This is a quick and easy recipe for making my favorite home cooked vegan taco meat. Even hardcore meat eaters like this. The trick is to create a tasty taco "meat" with a red tomato oily sauce that mimics beef. Use this in tacos, quesadillas, stuffed peppers, stuffed mushrooms, Sloppy Joes, or whatever you may think up.
- Plain / Original Tempeh
- Tomato Sauce
- Olive Oil (mild) - or mix in vegetable oil with olive oil if it's a strong olive oil
- Salt & Pepper
- Liquid Aminos (or soy sauce)
Ok, let's get this started...
Begin by oiling the pan with about 1/4 cup of oil into a skillet. Start it out on a med/high heat.
Step 1: Crumble, Smash, & Saute Tempeh
Crumble Tempeh by hand or with a wooden spoon in the skillet.
Smash it with a spatula.
Saute the Tempeh on its own for a little on a medium/high heat.
Step 2: Continue Saute and Add Spices and Tomato
Turn down the heat a bit so the spices don't burn.

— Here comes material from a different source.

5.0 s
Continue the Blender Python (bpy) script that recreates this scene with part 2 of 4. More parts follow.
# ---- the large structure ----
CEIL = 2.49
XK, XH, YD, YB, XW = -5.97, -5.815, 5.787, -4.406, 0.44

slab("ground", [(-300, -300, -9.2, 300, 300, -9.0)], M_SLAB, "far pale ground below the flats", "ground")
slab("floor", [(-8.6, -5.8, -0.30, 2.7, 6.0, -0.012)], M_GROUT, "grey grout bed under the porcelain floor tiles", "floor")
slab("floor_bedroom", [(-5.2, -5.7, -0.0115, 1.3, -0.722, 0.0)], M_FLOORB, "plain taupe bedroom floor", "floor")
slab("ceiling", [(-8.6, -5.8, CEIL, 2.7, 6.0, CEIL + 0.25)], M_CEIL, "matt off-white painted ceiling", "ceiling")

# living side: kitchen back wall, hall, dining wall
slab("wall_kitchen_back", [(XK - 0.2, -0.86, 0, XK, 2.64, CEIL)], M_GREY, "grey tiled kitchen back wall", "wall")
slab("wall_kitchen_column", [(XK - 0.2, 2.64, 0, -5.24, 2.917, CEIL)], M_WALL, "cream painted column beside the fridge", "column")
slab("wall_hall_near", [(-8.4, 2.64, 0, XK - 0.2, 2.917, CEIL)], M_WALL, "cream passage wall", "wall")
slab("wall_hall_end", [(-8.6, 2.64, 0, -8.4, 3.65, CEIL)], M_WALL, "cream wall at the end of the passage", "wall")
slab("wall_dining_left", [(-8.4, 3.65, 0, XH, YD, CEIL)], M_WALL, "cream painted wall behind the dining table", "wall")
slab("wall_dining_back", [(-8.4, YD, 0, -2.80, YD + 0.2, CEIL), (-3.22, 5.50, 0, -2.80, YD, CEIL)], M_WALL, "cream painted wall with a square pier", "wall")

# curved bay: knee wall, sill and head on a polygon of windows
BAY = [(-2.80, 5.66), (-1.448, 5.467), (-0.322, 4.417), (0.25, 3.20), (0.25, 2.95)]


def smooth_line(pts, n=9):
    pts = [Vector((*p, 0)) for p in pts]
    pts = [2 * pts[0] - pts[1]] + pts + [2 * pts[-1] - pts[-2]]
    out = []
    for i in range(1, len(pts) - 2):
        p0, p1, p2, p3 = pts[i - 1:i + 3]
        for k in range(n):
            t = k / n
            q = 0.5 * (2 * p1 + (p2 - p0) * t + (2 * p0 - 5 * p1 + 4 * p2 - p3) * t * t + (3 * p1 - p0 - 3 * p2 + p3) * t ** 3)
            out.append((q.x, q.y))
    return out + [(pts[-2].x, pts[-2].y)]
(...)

Continue saute on medium heat.
Generously sprinkle paprika all over the top of the tempeh to taste.
Add 2 hearty pinches of cumin, about 1 Tsp, also to taste.

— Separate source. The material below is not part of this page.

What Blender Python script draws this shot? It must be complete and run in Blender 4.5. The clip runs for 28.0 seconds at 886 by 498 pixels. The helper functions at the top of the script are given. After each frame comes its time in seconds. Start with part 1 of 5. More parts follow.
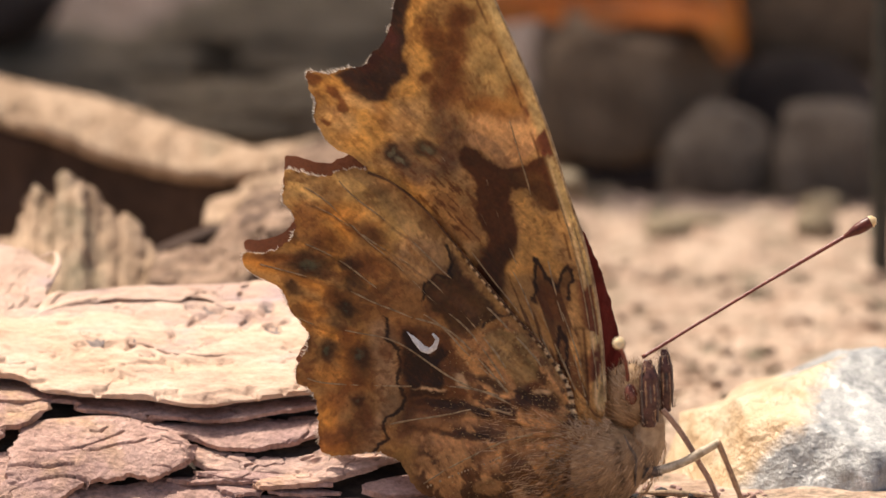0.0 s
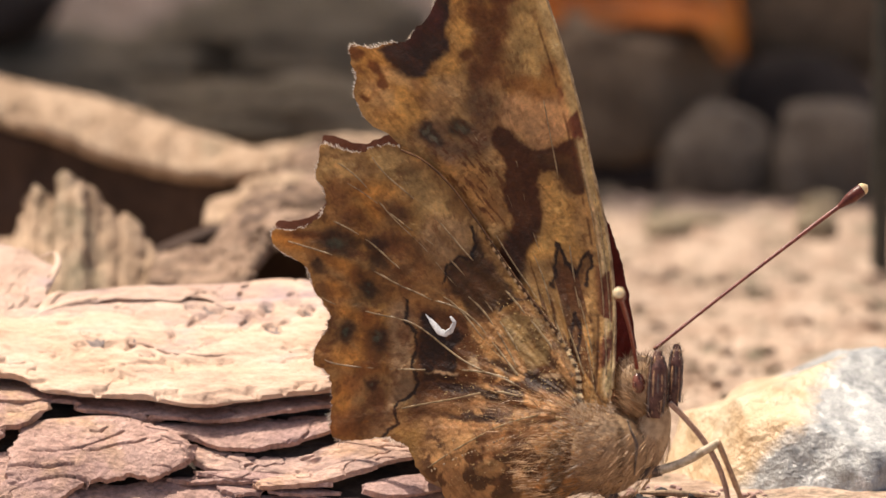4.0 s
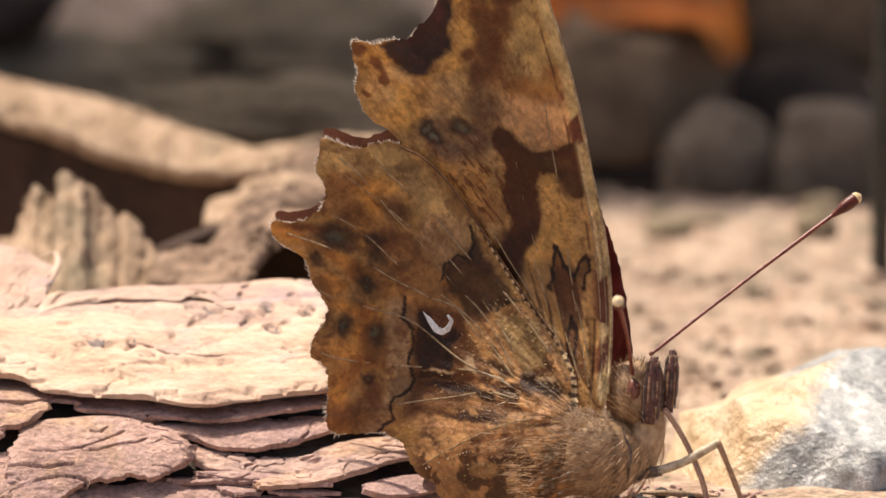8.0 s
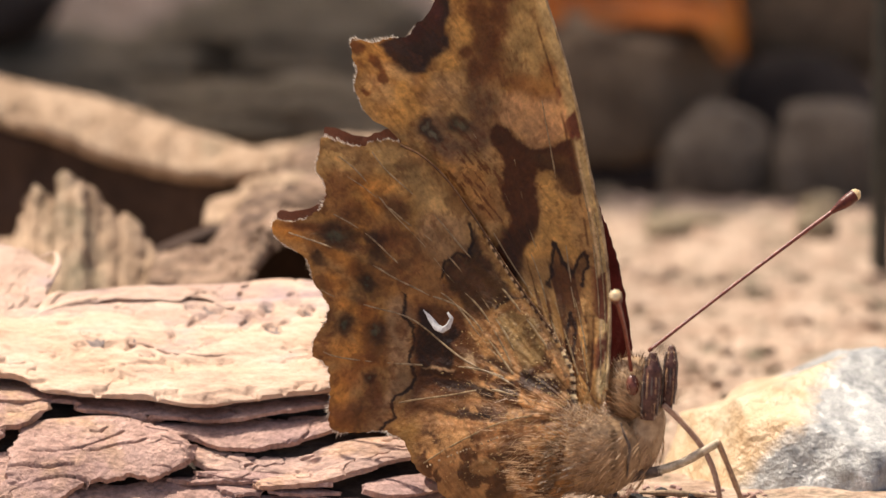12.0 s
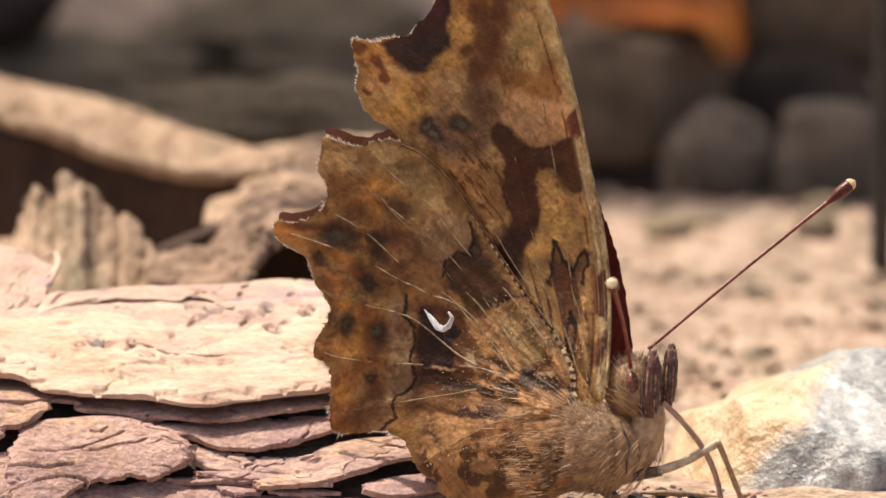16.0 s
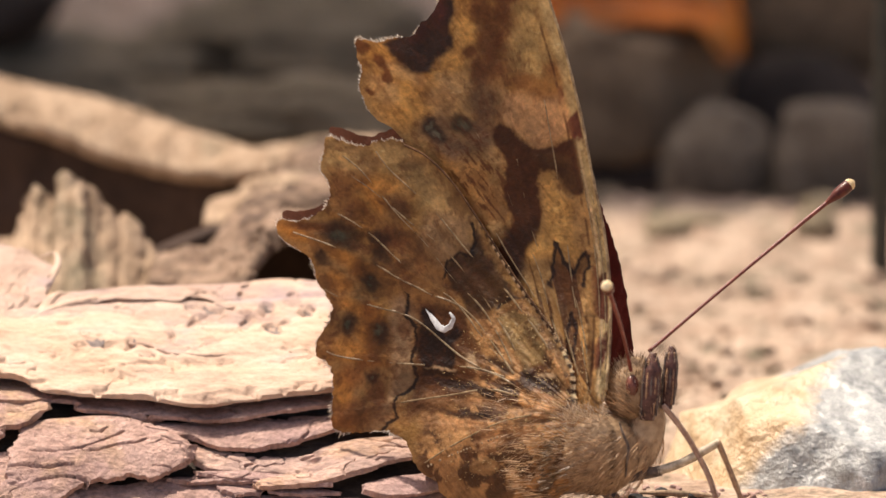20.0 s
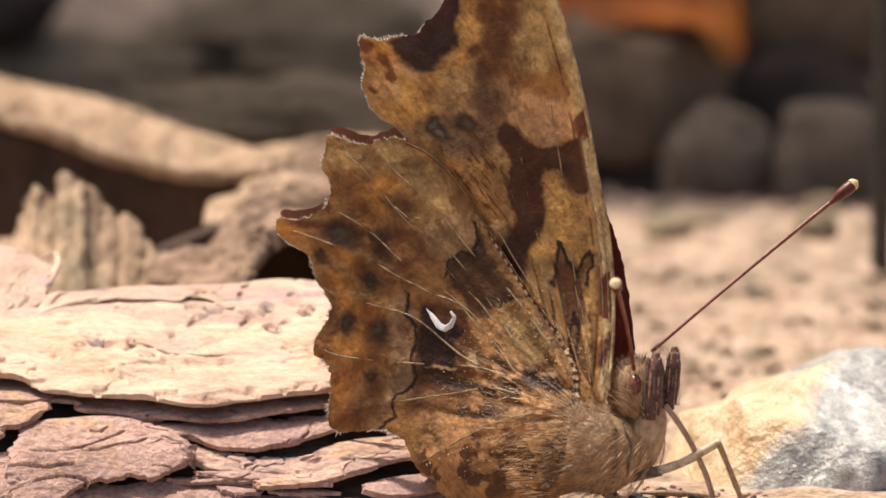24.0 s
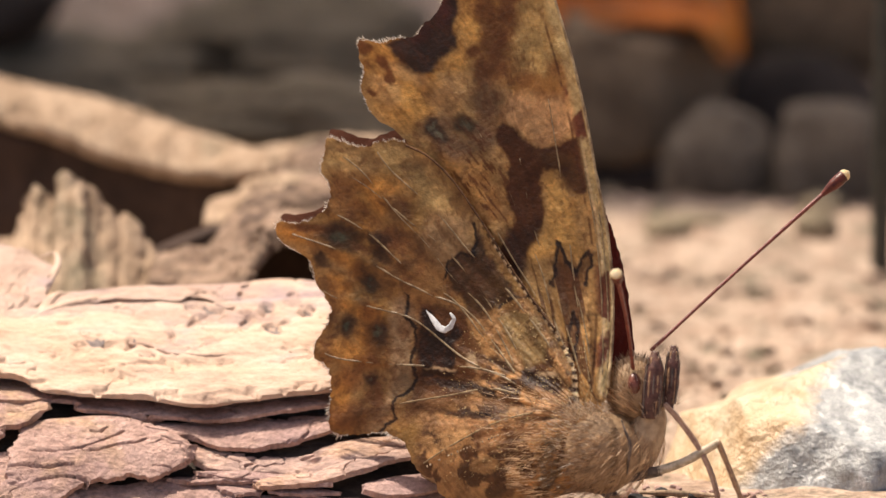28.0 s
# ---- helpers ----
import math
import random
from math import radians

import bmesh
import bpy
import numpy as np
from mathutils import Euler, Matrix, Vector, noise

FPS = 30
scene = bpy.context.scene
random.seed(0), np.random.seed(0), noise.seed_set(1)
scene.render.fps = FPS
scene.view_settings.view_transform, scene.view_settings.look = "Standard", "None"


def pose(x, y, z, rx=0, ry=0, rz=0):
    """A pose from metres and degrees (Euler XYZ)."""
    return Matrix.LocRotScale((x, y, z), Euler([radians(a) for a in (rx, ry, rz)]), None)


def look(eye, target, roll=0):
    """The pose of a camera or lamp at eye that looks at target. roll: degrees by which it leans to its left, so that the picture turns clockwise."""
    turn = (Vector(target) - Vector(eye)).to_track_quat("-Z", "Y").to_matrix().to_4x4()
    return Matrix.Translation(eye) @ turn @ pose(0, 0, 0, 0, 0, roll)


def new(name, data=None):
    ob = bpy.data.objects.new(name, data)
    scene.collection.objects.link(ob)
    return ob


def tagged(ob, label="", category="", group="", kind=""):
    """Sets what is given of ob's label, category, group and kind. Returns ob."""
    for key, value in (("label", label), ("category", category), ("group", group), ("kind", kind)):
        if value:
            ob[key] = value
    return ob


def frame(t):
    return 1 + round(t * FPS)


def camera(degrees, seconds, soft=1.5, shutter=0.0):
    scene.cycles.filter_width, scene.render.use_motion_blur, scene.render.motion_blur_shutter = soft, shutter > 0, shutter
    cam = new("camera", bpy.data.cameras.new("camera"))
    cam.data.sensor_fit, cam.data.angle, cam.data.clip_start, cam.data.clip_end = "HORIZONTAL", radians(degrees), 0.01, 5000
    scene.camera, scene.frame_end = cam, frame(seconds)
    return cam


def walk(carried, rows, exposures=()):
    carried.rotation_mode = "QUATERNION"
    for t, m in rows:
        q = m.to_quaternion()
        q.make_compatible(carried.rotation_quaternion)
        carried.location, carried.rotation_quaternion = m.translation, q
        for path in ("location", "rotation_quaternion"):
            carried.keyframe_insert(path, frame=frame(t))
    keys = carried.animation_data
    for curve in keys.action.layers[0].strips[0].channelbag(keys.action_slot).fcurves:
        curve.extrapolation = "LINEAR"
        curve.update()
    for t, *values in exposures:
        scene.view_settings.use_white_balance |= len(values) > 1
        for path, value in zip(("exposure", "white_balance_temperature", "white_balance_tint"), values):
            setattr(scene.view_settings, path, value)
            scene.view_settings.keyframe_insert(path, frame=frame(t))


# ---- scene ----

Add a dash of sea salt and black pepper to taste.
Stir it up!
Add about 1/4 cup of tomato sauce.
Stir and simmer at same heat.
Step 3: Cook Off Liquid From Tomato Sauce, Add Aminos
Continue simmer for a few minutes until it's less saucy.
The oil at this point should be a redish orange, similar to what you might see with ground beef taco meat.
Splash in just a little liquid aminos or soy sauce from a bottle with a drip top, about 1 teaspoon.
Stir and simmer for about 1 more minute.
Step 4: Remove From Heat and Use As You Like
Your vegan taco meat is ready to use in the meal of your choice!
Try it with
- tacos (of course)
- stuffed peppers
- stuffed mushrooms (highly recommend!)
- sloppy joes
- and more!
It's also easy to freeze and save for later!